• [WRITTEN TASK]:
Transcribe every line exactly and omit anything that is a picture.

▬▬▬▬▬▬▬▬▬▬

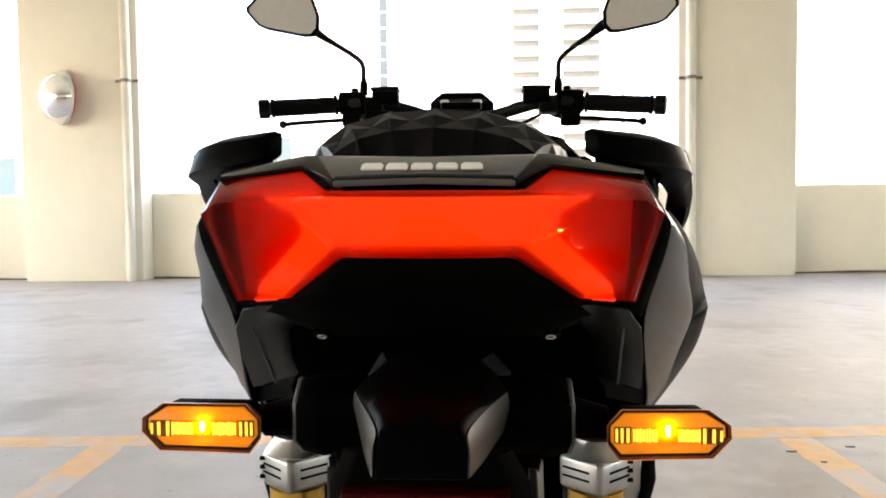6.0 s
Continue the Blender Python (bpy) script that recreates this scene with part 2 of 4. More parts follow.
def box(lo, hi, bevel=0.0, segments=1, m=None):
    bm = bmesh.new()
    c = [(a + b) / 2 for a, b in zip(lo, hi)]
    s = [b - a for a, b in zip(lo, hi)]
    bmesh.ops.create_cube(bm, size=1, matrix=(m or Matrix()) @ Matrix.LocRotScale(c, None, s))
    return tidy(bm, bevel, segments) if bevel else bm


def join(*bms):
    """One bmesh of several."""
    out = bms[0]
    for b in bms[1:]:
        me = bpy.data.meshes.new("joint")
        b.to_mesh(me)
        b.free()
        out.from_mesh(me)
        bpy.data.meshes.remove(me)
    return out


def tube(path, radii, n=12, flat=1.0, cap=True):
    """A round bar along a path; radii: one, or one for each point."""
    path = [Vector(p) for p in path]
    radii = [radii] * len(path) if isinstance(radii, (int, float)) else radii
    rings, side = [], None
    for k, p in enumerate(path):
        way = (path[min(k + 1, len(path) - 1)] - path[max(k - 1, 0)]).normalized()
        ref = side or (Vector((0, 0, 1)) if abs(way.z) < 0.9 else Vector((0, 1, 0)))
        side = (ref - way * ref.dot(way)).normalized()
        across = way.cross(side)
        rings.append([p + radii[k] * (math.cos(a) * side * flat + math.sin(a) * across) for a in (2 * math.pi * i / n for i in range(n))])
    bm = loft(bmesh.new(), rings, cap)
    bmesh.ops.recalc_face_normals(bm, faces=bm.faces)
    return bm


def curve(points, steps=6):
    """A smooth path through the points."""
    p = [Vector(q) for q in points]
    p = [2 * p[0] - p[1]] + p + [2 * p[-1] - p[-2]]
    out = []
    for k in range(1, len(p) - 2):
        for i in range(steps):
            t = i / steps
            a, b, c, d = p[k - 1 : k + 3]
            out.append(0.5 * ((2 * b) + (c - a) * t + (2 * a - 5 * b + 4 * c - d) * t * t + (3 * b - a - 3 * c + d) * t ** 3))
    return out + [p[-2]]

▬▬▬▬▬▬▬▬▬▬

• [TASK RESULT]:
6.0 s
Continue the Blender Python (bpy) script that recreates this scene with part 2 of 4. More parts follow.
def box(lo, hi, bevel=0.0, segments=1, m=None):
    bm = bmesh.new()
    c = [(a + b) / 2 for a, b in zip(lo, hi)]
    s = [b - a for a, b in zip(lo, hi)]
    bmesh.ops.create_cube(bm, size=1, matrix=(m or Matrix()) @ Matrix.LocRotScale(c, None, s))
    return tidy(bm, bevel, segments) if bevel else bm


def join(*bms):
    """One bmesh of several."""
    out = bms[0]
    for b in bms[1:]:
        me = bpy.data.meshes.new("joint")
        b.to_mesh(me)
        b.free()
        out.from_mesh(me)
        bpy.data.meshes.remove(me)
    return out


def tube(path, radii, n=12, flat=1.0, cap=True):
    """A round bar along a path; radii: one, or one for each point."""
    path = [Vector(p) for p in path]
    radii = [radii] * len(path) if isinstance(radii, (int, float)) else radii
    rings, side = [], None
    for k, p in enumerate(path):
        way = (path[min(k + 1, len(path) - 1)] - path[max(k - 1, 0)]).normalized()
        ref = side or (Vector((0, 0, 1)) if abs(way.z) < 0.9 else Vector((0, 1, 0)))
        side = (ref - way * ref.dot(way)).normalized()
        across = way.cross(side)
        rings.append([p + radii[k] * (math.cos(a) * side * flat + math.sin(a) * across) for a in (2 * math.pi * i / n for i in range(n))])
    bm = loft(bmesh.new(), rings, cap)
    bmesh.ops.recalc_face_normals(bm, faces=bm.faces)
    return bm


def curve(points, steps=6):
    """A smooth path through the points."""
    p = [Vector(q) for q in points]
    p = [2 * p[0] - p[1]] + p + [2 * p[-1] - p[-2]]
    out = []
    for k in range(1, len(p) - 2):
        for i in range(steps):
            t = i / steps
            a, b, c, d = p[k - 1 : k + 3]
            out.append(0.5 * ((2 * b) + (c - a) * t + (2 * a - 5 * b + 4 * c - d) * t * t + (3 * b - a - 3 * c + d) * t ** 3))
    return out + [p[-2]]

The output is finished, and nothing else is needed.